> **LISTED RECORDS**:
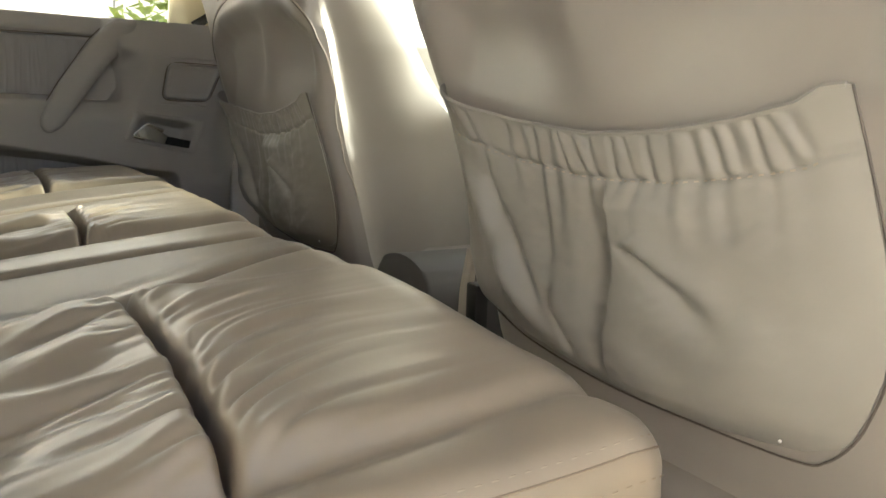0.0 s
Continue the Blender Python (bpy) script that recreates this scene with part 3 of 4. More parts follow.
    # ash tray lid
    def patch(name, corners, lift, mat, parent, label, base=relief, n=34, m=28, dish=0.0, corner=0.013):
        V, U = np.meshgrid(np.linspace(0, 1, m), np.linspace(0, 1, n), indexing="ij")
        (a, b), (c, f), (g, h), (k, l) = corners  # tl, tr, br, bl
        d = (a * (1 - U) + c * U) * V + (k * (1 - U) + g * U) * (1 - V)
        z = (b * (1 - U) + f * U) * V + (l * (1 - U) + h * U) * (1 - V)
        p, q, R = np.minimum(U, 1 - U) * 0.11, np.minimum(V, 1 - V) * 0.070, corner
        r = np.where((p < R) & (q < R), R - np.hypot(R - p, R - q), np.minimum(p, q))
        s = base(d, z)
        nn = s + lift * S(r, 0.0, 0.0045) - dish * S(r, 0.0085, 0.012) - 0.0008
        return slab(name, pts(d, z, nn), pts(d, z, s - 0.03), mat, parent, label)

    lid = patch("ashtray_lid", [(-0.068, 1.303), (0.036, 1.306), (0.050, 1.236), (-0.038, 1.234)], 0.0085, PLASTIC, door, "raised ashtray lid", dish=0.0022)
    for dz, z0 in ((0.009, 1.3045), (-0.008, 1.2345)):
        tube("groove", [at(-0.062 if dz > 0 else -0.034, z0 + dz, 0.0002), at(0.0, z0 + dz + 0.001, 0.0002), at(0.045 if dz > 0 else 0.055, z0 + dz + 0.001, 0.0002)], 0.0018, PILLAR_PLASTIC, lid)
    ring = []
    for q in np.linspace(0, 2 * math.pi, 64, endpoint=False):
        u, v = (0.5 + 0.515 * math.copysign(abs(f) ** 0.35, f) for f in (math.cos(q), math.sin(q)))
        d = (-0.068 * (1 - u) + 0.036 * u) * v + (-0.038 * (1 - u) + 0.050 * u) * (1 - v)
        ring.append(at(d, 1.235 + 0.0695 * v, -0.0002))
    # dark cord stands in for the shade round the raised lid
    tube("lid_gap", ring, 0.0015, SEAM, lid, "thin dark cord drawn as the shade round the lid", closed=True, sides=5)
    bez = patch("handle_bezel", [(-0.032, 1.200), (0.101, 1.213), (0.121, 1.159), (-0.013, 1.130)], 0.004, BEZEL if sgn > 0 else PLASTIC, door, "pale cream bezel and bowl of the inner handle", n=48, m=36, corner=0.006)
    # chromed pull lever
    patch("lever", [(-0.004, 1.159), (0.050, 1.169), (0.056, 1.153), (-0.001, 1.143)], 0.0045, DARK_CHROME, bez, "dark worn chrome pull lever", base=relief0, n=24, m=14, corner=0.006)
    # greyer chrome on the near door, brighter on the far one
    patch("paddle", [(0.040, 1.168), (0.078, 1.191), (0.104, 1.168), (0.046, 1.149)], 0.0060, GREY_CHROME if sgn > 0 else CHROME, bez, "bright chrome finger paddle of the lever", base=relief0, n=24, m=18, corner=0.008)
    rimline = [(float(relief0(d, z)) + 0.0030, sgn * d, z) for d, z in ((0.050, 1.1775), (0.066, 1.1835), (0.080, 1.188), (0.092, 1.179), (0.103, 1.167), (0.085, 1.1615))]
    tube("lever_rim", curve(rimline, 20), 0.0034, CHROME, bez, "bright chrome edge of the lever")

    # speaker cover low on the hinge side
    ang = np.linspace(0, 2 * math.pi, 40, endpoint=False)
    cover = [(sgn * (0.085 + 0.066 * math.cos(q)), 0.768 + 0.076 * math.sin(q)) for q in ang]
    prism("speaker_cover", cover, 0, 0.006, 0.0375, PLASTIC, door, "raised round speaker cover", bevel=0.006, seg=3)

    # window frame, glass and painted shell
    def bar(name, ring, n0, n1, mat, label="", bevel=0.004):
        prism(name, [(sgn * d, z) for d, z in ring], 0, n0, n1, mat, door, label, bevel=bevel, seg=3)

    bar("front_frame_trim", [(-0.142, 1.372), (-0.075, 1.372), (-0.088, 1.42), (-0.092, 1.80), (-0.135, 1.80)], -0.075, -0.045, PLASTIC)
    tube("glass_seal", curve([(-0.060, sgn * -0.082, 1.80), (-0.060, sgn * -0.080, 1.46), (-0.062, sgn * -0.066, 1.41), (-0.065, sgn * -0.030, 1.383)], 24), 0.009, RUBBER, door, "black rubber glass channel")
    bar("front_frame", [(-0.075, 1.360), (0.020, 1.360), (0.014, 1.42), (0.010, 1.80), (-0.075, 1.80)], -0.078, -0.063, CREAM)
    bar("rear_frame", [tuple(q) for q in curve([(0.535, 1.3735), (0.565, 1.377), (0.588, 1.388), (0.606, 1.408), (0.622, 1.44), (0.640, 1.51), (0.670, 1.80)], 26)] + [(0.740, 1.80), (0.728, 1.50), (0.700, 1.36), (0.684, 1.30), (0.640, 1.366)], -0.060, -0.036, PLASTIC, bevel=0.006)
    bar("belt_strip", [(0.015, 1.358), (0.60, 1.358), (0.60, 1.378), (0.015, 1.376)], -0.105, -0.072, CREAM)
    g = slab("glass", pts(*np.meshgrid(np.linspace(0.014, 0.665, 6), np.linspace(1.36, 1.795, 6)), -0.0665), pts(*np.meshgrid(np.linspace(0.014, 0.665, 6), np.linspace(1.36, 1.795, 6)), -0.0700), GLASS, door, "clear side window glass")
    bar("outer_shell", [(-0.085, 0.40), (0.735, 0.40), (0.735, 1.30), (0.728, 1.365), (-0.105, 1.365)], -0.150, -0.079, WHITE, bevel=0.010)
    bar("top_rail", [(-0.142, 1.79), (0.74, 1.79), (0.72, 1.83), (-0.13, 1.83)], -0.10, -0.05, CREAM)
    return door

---

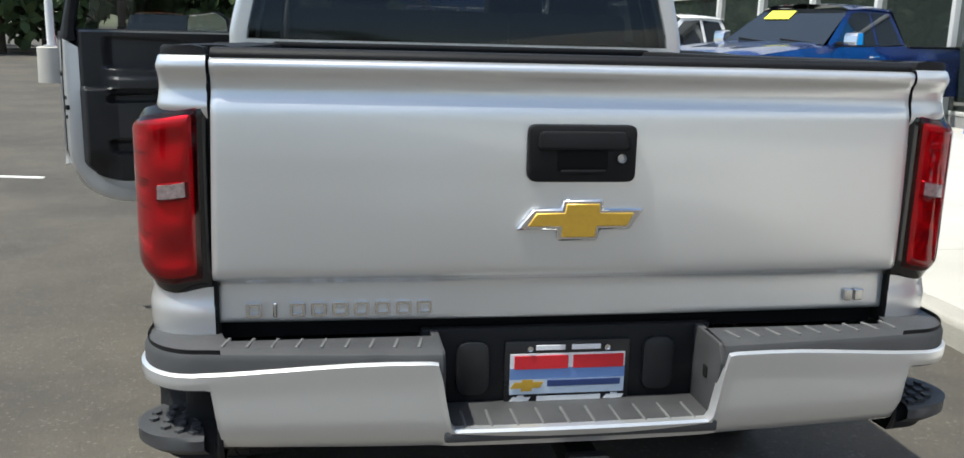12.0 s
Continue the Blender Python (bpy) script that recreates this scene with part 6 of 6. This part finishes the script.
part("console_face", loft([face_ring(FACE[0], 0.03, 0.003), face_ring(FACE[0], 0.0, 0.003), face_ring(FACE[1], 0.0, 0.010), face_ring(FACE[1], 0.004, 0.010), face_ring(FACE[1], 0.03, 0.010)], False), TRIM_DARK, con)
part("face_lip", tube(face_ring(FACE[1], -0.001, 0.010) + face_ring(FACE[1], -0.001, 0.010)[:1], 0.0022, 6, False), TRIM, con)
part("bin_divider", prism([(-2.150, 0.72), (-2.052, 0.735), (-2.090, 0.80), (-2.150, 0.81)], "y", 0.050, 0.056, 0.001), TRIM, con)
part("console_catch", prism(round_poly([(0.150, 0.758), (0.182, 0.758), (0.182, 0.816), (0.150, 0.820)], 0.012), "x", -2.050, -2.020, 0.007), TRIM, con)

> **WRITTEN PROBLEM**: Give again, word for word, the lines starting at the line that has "More parts follow." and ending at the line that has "return slab(name, pts(d, z, nn), pts(d, z, s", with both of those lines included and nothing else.

> **TASK SOLUTION**:
Continue the Blender Python (bpy) script that recreates this scene with part 3 of 4. More parts follow.
    # ash tray lid
    def patch(name, corners, lift, mat, parent, label, base=relief, n=34, m=28, dish=0.0, corner=0.013):
        V, U = np.meshgrid(np.linspace(0, 1, m), np.linspace(0, 1, n), indexing="ij")
        (a, b), (c, f), (g, h), (k, l) = corners  # tl, tr, br, bl
        d = (a * (1 - U) + c * U) * V + (k * (1 - U) + g * U) * (1 - V)
        z = (b * (1 - U) + f * U) * V + (l * (1 - U) + h * U) * (1 - V)
        p, q, R = np.minimum(U, 1 - U) * 0.11, np.minimum(V, 1 - V) * 0.070, corner
        r = np.where((p < R) & (q < R), R - np.hypot(R - p, R - q), np.minimum(p, q))
        s = base(d, z)
        nn = s + lift * S(r, 0.0, 0.0045) - dish * S(r, 0.0085, 0.012) - 0.0008
        return slab(name, pts(d, z, nn), pts(d, z, s - 0.03), mat, parent, label)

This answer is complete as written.